-- start --

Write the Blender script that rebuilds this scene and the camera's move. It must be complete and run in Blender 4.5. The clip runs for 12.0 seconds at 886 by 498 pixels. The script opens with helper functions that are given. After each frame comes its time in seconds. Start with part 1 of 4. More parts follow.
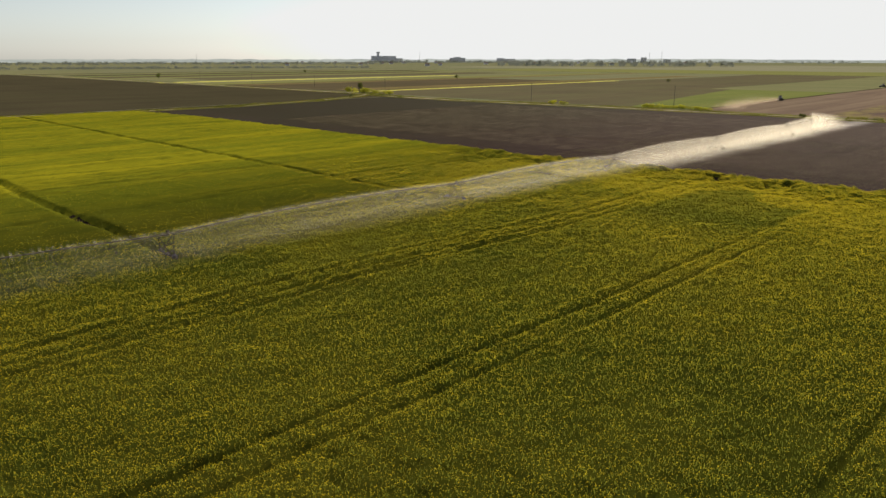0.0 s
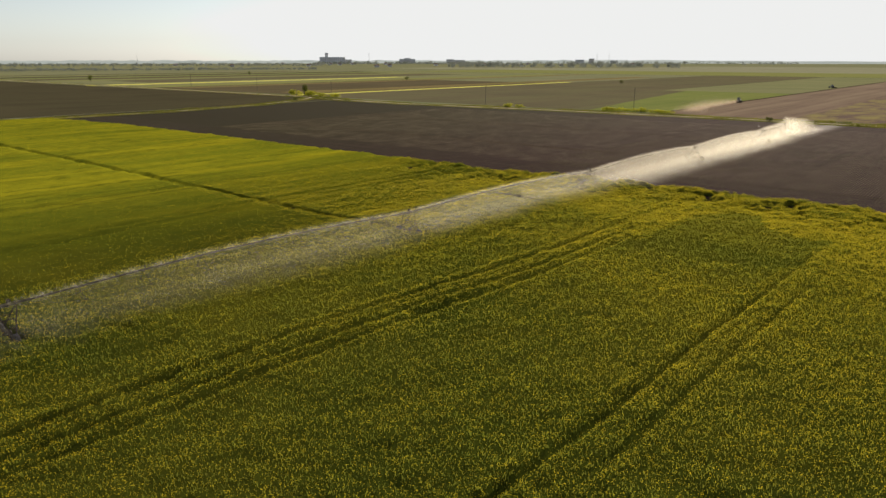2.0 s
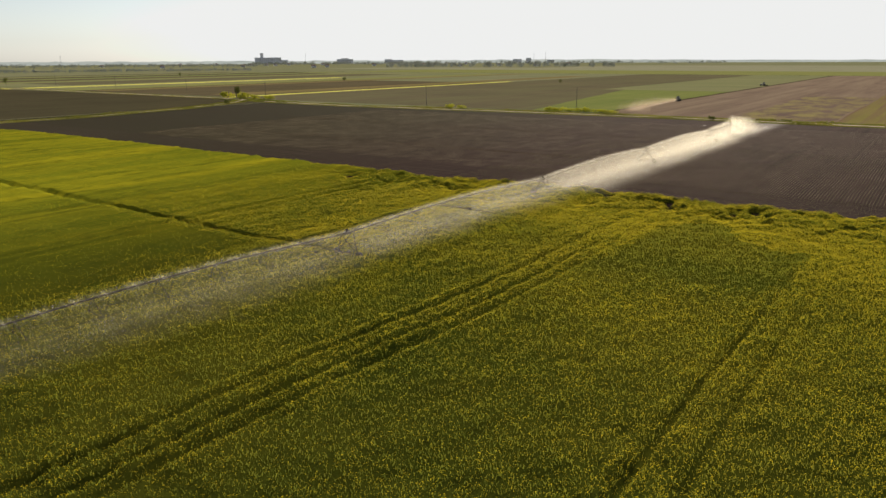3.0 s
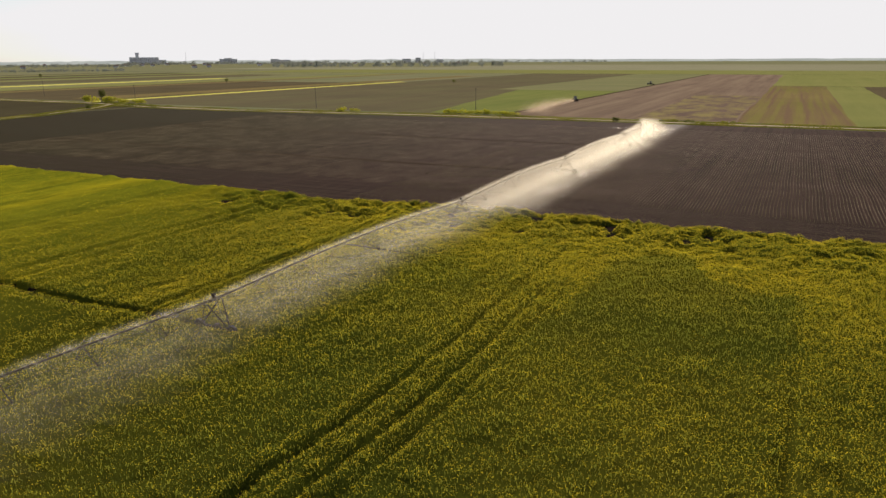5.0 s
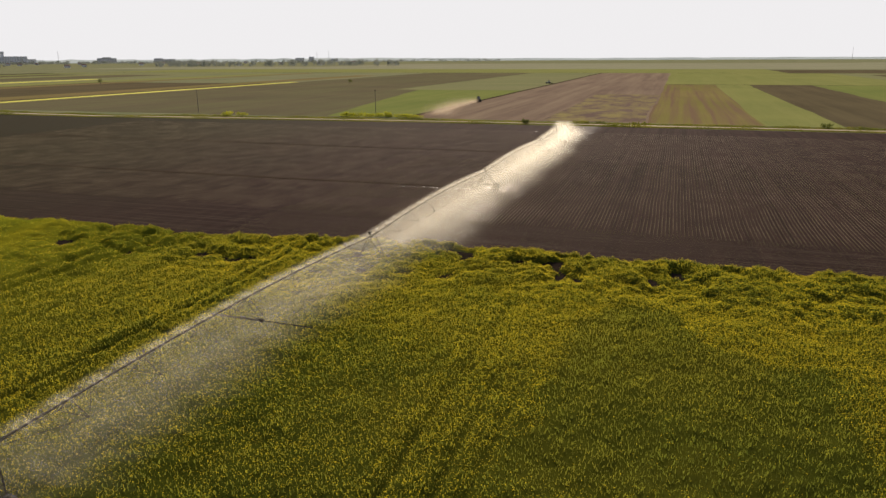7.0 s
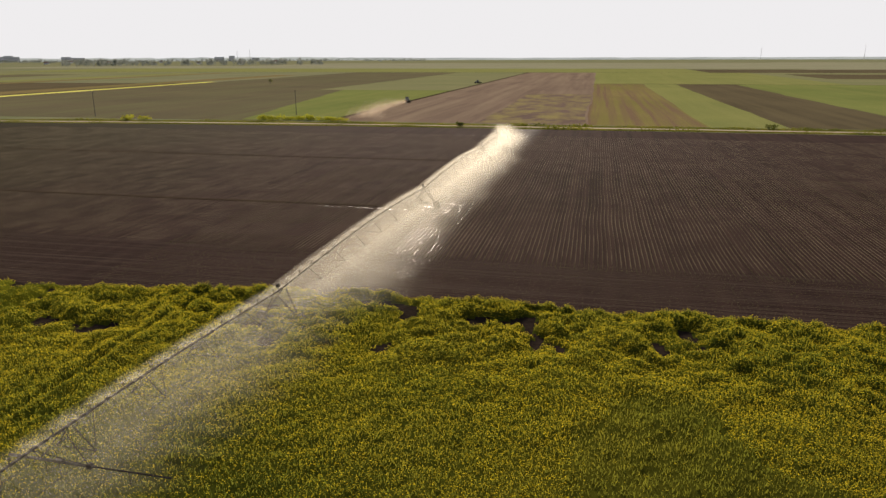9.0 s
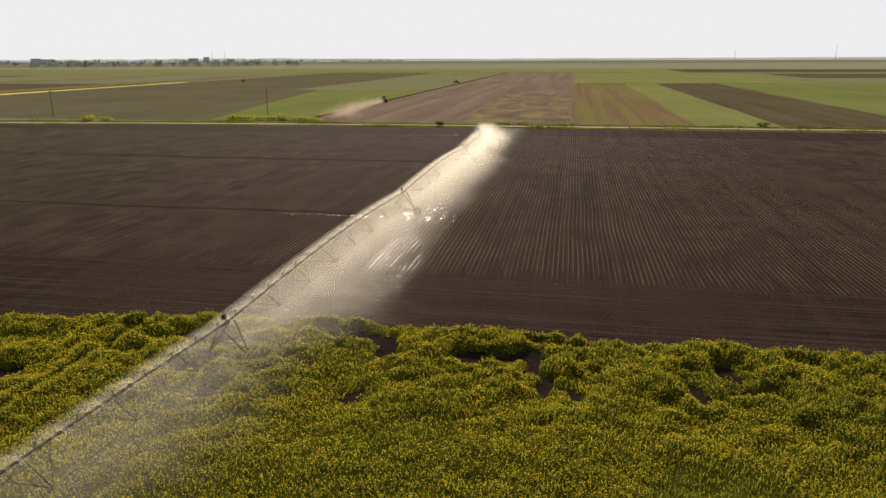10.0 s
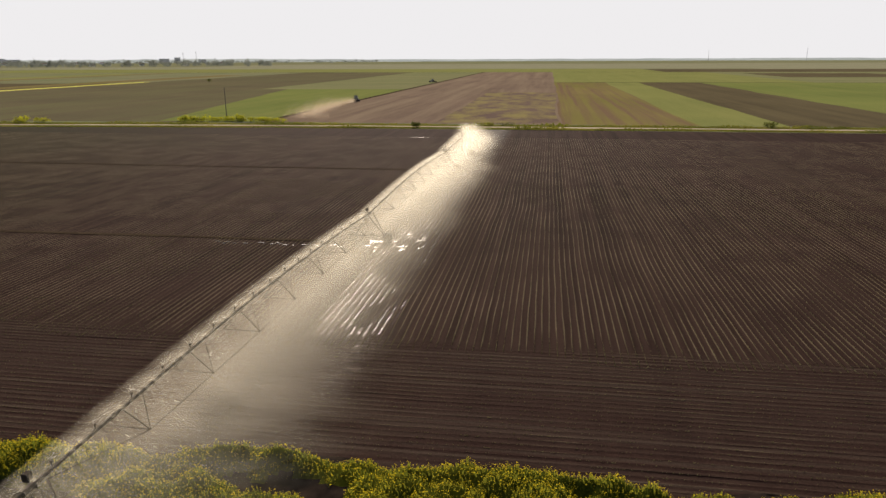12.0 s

-- end --

▶ **Problem statement**:
Give every line back word for word and leave the pictures out.

▶ **Output for this exercise**:
Write the Blender script that rebuilds this scene and the camera's move. It must be complete and run in Blender 4.5. The clip runs for 12.0 seconds at 886 by 498 pixels. The script opens with helper functions that are given. After each frame comes its time in seconds. Start with part 1 of 4. More parts follow.
0.0 s
2.0 s
3.0 s
5.0 s
7.0 s
9.0 s
10.0 s
12.0 s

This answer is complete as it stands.